- _EXERCISE INSTRUCTIONS_:
For this exercise, repeat all of the material verbatim apart from its images.

- _DATASET EXCERPT_:
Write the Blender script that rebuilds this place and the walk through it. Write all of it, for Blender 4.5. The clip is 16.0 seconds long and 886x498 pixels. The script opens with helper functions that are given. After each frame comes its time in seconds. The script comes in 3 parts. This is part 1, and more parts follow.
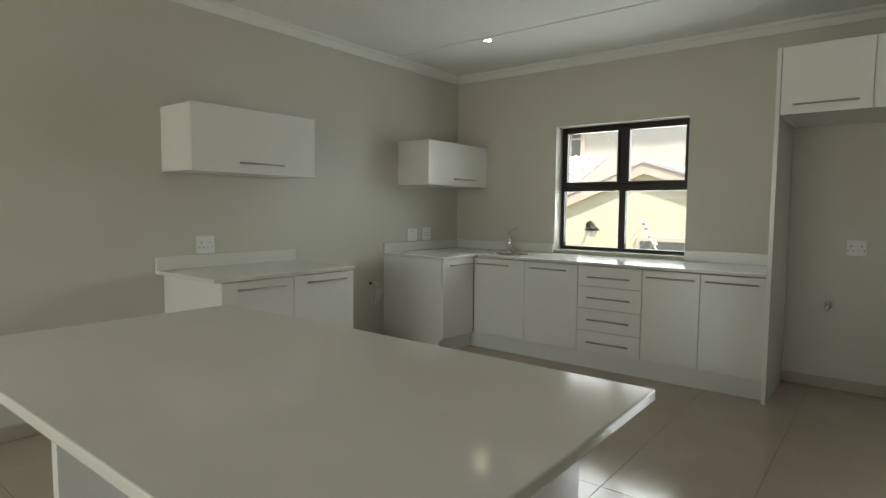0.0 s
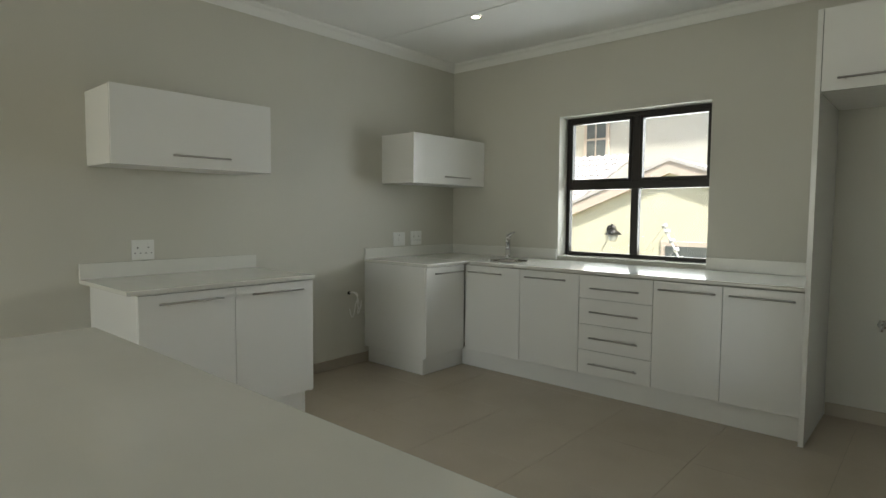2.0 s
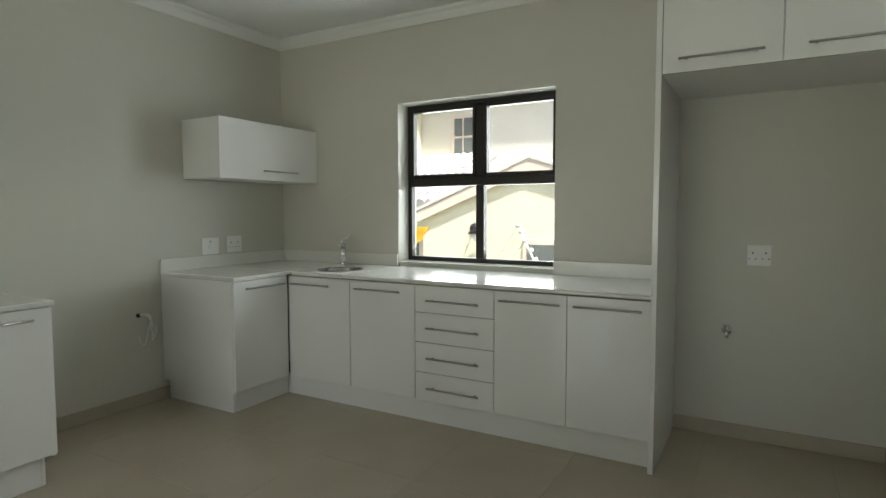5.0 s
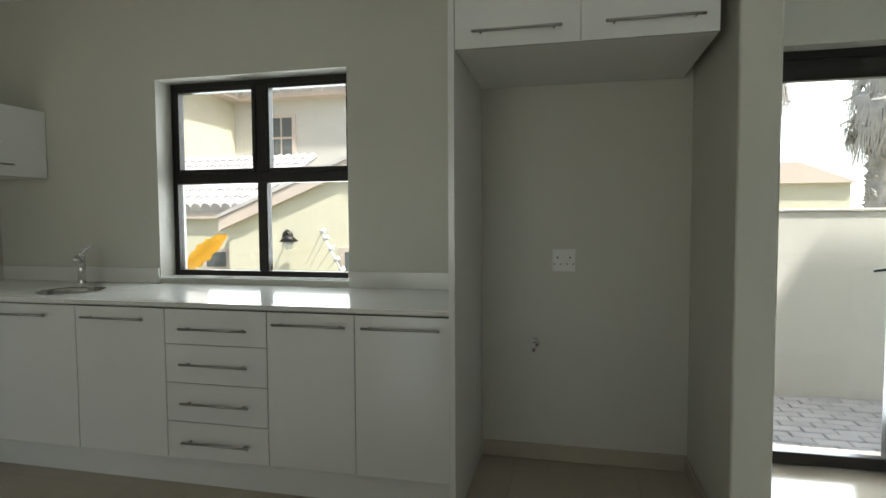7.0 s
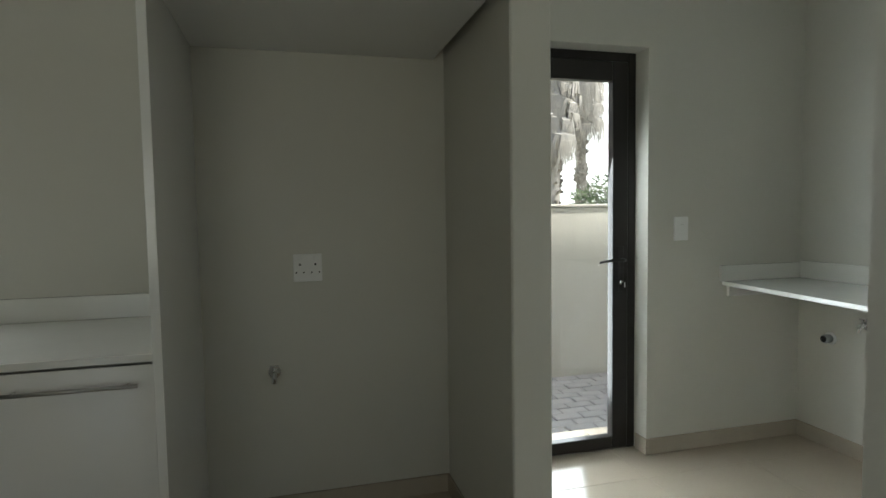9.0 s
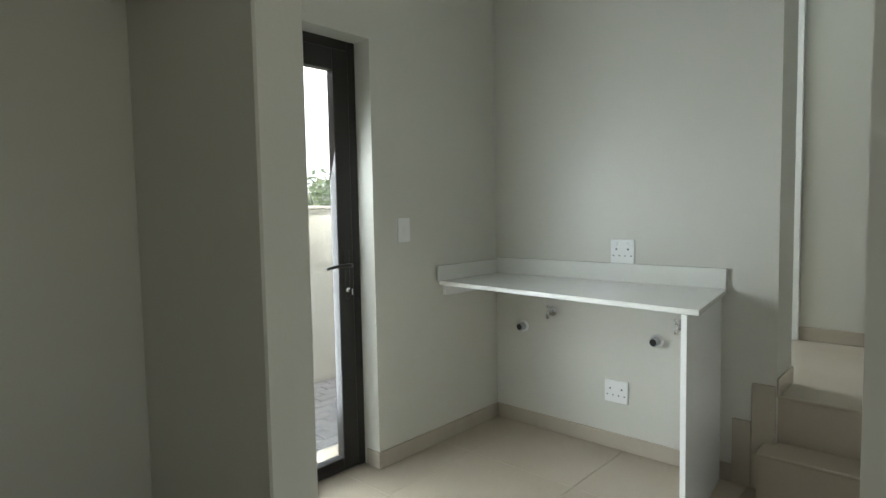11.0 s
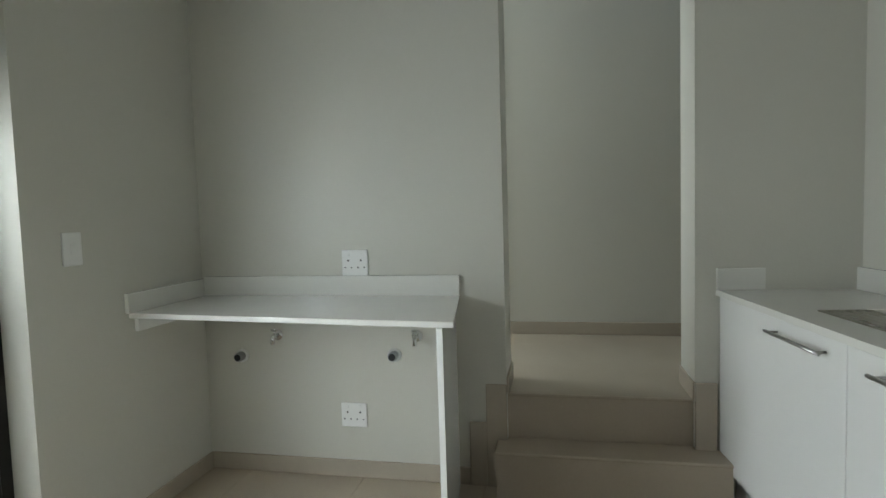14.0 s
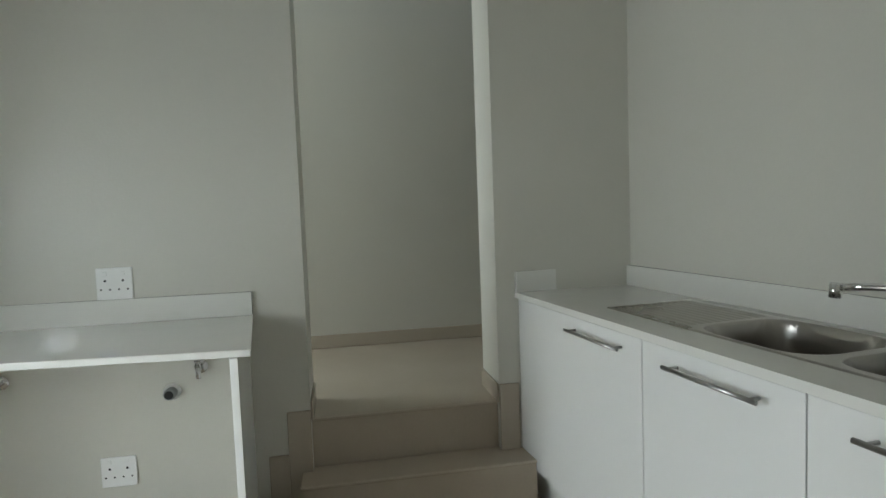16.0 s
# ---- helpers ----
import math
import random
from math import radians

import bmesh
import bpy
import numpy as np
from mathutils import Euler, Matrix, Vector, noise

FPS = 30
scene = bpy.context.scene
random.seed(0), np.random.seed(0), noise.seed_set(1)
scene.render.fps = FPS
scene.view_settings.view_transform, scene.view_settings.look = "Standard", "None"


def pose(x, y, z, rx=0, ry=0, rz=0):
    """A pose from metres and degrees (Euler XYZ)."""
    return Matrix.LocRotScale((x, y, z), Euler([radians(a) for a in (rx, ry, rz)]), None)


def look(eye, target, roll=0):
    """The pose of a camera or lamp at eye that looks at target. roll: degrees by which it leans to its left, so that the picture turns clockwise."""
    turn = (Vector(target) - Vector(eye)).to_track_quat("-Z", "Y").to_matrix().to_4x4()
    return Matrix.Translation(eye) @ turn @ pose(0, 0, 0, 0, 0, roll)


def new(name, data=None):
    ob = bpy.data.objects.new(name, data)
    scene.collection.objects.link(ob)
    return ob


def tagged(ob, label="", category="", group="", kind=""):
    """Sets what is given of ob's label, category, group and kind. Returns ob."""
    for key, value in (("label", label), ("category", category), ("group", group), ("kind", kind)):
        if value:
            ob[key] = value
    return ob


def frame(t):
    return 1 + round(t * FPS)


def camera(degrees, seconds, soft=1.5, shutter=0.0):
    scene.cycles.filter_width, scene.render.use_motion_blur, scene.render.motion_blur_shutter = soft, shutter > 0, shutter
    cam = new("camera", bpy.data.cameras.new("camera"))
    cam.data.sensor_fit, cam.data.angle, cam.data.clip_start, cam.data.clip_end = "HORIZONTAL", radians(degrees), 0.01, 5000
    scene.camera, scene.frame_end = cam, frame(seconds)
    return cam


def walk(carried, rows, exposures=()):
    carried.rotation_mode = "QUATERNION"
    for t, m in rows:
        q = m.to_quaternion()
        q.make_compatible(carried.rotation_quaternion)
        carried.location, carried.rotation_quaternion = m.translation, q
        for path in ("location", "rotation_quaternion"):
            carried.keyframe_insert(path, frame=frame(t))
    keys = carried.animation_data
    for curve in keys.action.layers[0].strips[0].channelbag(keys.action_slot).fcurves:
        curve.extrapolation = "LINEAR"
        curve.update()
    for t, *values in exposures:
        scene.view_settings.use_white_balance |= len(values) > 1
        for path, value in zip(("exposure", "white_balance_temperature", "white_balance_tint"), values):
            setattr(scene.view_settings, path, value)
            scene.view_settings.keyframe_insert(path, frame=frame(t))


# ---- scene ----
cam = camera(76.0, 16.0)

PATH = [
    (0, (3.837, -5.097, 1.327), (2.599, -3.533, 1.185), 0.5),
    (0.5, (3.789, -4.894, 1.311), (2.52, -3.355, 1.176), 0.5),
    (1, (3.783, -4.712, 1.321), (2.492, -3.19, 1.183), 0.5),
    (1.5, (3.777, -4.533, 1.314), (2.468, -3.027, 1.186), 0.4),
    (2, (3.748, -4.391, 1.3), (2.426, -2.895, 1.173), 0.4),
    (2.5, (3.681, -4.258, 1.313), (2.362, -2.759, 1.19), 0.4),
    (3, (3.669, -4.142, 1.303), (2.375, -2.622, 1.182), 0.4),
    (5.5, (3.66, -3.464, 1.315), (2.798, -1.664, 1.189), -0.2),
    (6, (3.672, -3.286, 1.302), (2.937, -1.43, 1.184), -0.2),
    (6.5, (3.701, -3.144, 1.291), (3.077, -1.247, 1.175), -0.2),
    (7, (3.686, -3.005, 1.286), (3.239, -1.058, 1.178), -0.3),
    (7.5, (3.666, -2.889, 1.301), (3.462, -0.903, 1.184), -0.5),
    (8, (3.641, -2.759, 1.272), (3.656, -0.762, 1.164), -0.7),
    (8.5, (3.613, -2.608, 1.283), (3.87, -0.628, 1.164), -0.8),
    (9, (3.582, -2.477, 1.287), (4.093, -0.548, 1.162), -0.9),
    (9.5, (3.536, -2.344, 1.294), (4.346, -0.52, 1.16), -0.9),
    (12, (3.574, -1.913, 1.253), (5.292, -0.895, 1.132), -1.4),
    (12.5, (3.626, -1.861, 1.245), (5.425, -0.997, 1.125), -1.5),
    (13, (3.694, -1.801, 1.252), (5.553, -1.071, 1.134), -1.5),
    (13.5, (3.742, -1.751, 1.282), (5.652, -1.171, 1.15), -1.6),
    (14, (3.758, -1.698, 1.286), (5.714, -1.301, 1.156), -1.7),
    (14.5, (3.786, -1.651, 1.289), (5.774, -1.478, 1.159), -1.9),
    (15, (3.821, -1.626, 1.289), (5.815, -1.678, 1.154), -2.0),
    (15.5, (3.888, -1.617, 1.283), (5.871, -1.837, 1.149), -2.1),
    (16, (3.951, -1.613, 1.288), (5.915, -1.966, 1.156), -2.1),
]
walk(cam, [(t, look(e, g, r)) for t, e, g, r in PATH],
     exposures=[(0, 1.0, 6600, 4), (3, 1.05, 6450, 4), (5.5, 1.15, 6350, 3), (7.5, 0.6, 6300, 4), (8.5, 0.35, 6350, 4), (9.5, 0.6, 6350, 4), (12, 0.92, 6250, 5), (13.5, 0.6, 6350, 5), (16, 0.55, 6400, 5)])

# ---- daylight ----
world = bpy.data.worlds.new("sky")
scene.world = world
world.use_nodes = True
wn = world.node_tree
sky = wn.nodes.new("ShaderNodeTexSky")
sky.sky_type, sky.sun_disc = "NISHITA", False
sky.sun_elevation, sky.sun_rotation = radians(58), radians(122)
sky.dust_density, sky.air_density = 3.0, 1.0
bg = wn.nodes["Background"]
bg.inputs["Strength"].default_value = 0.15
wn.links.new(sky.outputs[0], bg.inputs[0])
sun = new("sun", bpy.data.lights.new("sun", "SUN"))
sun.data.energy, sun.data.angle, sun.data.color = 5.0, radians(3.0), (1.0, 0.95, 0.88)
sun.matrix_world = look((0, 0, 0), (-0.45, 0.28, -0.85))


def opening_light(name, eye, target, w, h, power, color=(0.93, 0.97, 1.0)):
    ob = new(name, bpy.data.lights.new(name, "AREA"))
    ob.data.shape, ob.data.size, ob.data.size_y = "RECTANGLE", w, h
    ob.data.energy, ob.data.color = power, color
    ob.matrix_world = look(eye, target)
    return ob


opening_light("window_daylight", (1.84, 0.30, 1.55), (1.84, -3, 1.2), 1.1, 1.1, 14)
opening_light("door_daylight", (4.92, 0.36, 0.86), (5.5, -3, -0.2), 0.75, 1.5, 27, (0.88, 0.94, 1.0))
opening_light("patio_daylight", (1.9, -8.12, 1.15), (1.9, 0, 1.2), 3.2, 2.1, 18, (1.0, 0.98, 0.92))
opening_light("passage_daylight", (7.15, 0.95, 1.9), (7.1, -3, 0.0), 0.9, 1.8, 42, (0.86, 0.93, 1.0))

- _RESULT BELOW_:
Write the Blender script that rebuilds this place and the walk through it. Write all of it, for Blender 4.5. The clip is 16.0 seconds long and 886x498 pixels. The script opens with helper functions that are given. After each frame comes its time in seconds. The script comes in 3 parts. This is part 1, and more parts follow.
0.0 s
2.0 s
5.0 s
7.0 s
9.0 s
11.0 s
14.0 s
16.0 s
# ---- helpers ----
import math
import random
from math import radians

import bmesh
import bpy
import numpy as np
from mathutils import Euler, Matrix, Vector, noise

FPS = 30
scene = bpy.context.scene
random.seed(0), np.random.seed(0), noise.seed_set(1)
scene.render.fps = FPS
scene.view_settings.view_transform, scene.view_settings.look = "Standard", "None"


def pose(x, y, z, rx=0, ry=0, rz=0):
    """A pose from metres and degrees (Euler XYZ)."""
    return Matrix.LocRotScale((x, y, z), Euler([radians(a) for a in (rx, ry, rz)]), None)


def look(eye, target, roll=0):
    """The pose of a camera or lamp at eye that looks at target. roll: degrees by which it leans to its left, so that the picture turns clockwise."""
    turn = (Vector(target) - Vector(eye)).to_track_quat("-Z", "Y").to_matrix().to_4x4()
    return Matrix.Translation(eye) @ turn @ pose(0, 0, 0, 0, 0, roll)


def new(name, data=None):
    ob = bpy.data.objects.new(name, data)
    scene.collection.objects.link(ob)
    return ob


def tagged(ob, label="", category="", group="", kind=""):
    """Sets what is given of ob's label, category, group and kind. Returns ob."""
    for key, value in (("label", label), ("category", category), ("group", group), ("kind", kind)):
        if value:
            ob[key] = value
    return ob


def frame(t):
    return 1 + round(t * FPS)


def camera(degrees, seconds, soft=1.5, shutter=0.0):
    scene.cycles.filter_width, scene.render.use_motion_blur, scene.render.motion_blur_shutter = soft, shutter > 0, shutter
    cam = new("camera", bpy.data.cameras.new("camera"))
    cam.data.sensor_fit, cam.data.angle, cam.data.clip_start, cam.data.clip_end = "HORIZONTAL", radians(degrees), 0.01, 5000
    scene.camera, scene.frame_end = cam, frame(seconds)
    return cam


def walk(carried, rows, exposures=()):
    carried.rotation_mode = "QUATERNION"
    for t, m in rows:
        q = m.to_quaternion()
        q.make_compatible(carried.rotation_quaternion)
        carried.location, carried.rotation_quaternion = m.translation, q
        for path in ("location", "rotation_quaternion"):
            carried.keyframe_insert(path, frame=frame(t))
    keys = carried.animation_data
    for curve in keys.action.layers[0].strips[0].channelbag(keys.action_slot).fcurves:
        curve.extrapolation = "LINEAR"
        curve.update()
    for t, *values in exposures:
        scene.view_settings.use_white_balance |= len(values) > 1
        for path, value in zip(("exposure", "white_balance_temperature", "white_balance_tint"), values):
            setattr(scene.view_settings, path, value)
            scene.view_settings.keyframe_insert(path, frame=frame(t))


# ---- scene ----
cam = camera(76.0, 16.0)

PATH = [
    (0, (3.837, -5.097, 1.327), (2.599, -3.533, 1.185), 0.5),
    (0.5, (3.789, -4.894, 1.311), (2.52, -3.355, 1.176), 0.5),
    (1, (3.783, -4.712, 1.321), (2.492, -3.19, 1.183), 0.5),
    (1.5, (3.777, -4.533, 1.314), (2.468, -3.027, 1.186), 0.4),
    (2, (3.748, -4.391, 1.3), (2.426, -2.895, 1.173), 0.4),
    (2.5, (3.681, -4.258, 1.313), (2.362, -2.759, 1.19), 0.4),
    (3, (3.669, -4.142, 1.303), (2.375, -2.622, 1.182), 0.4),
    (5.5, (3.66, -3.464, 1.315), (2.798, -1.664, 1.189), -0.2),
    (6, (3.672, -3.286, 1.302), (2.937, -1.43, 1.184), -0.2),
    (6.5, (3.701, -3.144, 1.291), (3.077, -1.247, 1.175), -0.2),
    (7, (3.686, -3.005, 1.286), (3.239, -1.058, 1.178), -0.3),
    (7.5, (3.666, -2.889, 1.301), (3.462, -0.903, 1.184), -0.5),
    (8, (3.641, -2.759, 1.272), (3.656, -0.762, 1.164), -0.7),
    (8.5, (3.613, -2.608, 1.283), (3.87, -0.628, 1.164), -0.8),
    (9, (3.582, -2.477, 1.287), (4.093, -0.548, 1.162), -0.9),
    (9.5, (3.536, -2.344, 1.294), (4.346, -0.52, 1.16), -0.9),
    (12, (3.574, -1.913, 1.253), (5.292, -0.895, 1.132), -1.4),
    (12.5, (3.626, -1.861, 1.245), (5.425, -0.997, 1.125), -1.5),
    (13, (3.694, -1.801, 1.252), (5.553, -1.071, 1.134), -1.5),
    (13.5, (3.742, -1.751, 1.282), (5.652, -1.171, 1.15), -1.6),
    (14, (3.758, -1.698, 1.286), (5.714, -1.301, 1.156), -1.7),
    (14.5, (3.786, -1.651, 1.289), (5.774, -1.478, 1.159), -1.9),
    (15, (3.821, -1.626, 1.289), (5.815, -1.678, 1.154), -2.0),
    (15.5, (3.888, -1.617, 1.283), (5.871, -1.837, 1.149), -2.1),
    (16, (3.951, -1.613, 1.288), (5.915, -1.966, 1.156), -2.1),
]
walk(cam, [(t, look(e, g, r)) for t, e, g, r in PATH],
     exposures=[(0, 1.0, 6600, 4), (3, 1.05, 6450, 4), (5.5, 1.15, 6350, 3), (7.5, 0.6, 6300, 4), (8.5, 0.35, 6350, 4), (9.5, 0.6, 6350, 4), (12, 0.92, 6250, 5), (13.5, 0.6, 6350, 5), (16, 0.55, 6400, 5)])

# ---- daylight ----
world = bpy.data.worlds.new("sky")
scene.world = world
world.use_nodes = True
wn = world.node_tree
sky = wn.nodes.new("ShaderNodeTexSky")
sky.sky_type, sky.sun_disc = "NISHITA", False
sky.sun_elevation, sky.sun_rotation = radians(58), radians(122)
sky.dust_density, sky.air_density = 3.0, 1.0
bg = wn.nodes["Background"]
bg.inputs["Strength"].default_value = 0.15
wn.links.new(sky.outputs[0], bg.inputs[0])
sun = new("sun", bpy.data.lights.new("sun", "SUN"))
sun.data.energy, sun.data.angle, sun.data.color = 5.0, radians(3.0), (1.0, 0.95, 0.88)
sun.matrix_world = look((0, 0, 0), (-0.45, 0.28, -0.85))


def opening_light(name, eye, target, w, h, power, color=(0.93, 0.97, 1.0)):
    ob = new(name, bpy.data.lights.new(name, "AREA"))
    ob.data.shape, ob.data.size, ob.data.size_y = "RECTANGLE", w, h
    ob.data.energy, ob.data.color = power, color
    ob.matrix_world = look(eye, target)
    return ob


opening_light("window_daylight", (1.84, 0.30, 1.55), (1.84, -3, 1.2), 1.1, 1.1, 14)
opening_light("door_daylight", (4.92, 0.36, 0.86), (5.5, -3, -0.2), 0.75, 1.5, 27, (0.88, 0.94, 1.0))
opening_light("patio_daylight", (1.9, -8.12, 1.15), (1.9, 0, 1.2), 3.2, 2.1, 18, (1.0, 0.98, 0.92))
opening_light("passage_daylight", (7.15, 0.95, 1.9), (7.1, -3, 0.0), 0.9, 1.8, 42, (0.86, 0.93, 1.0))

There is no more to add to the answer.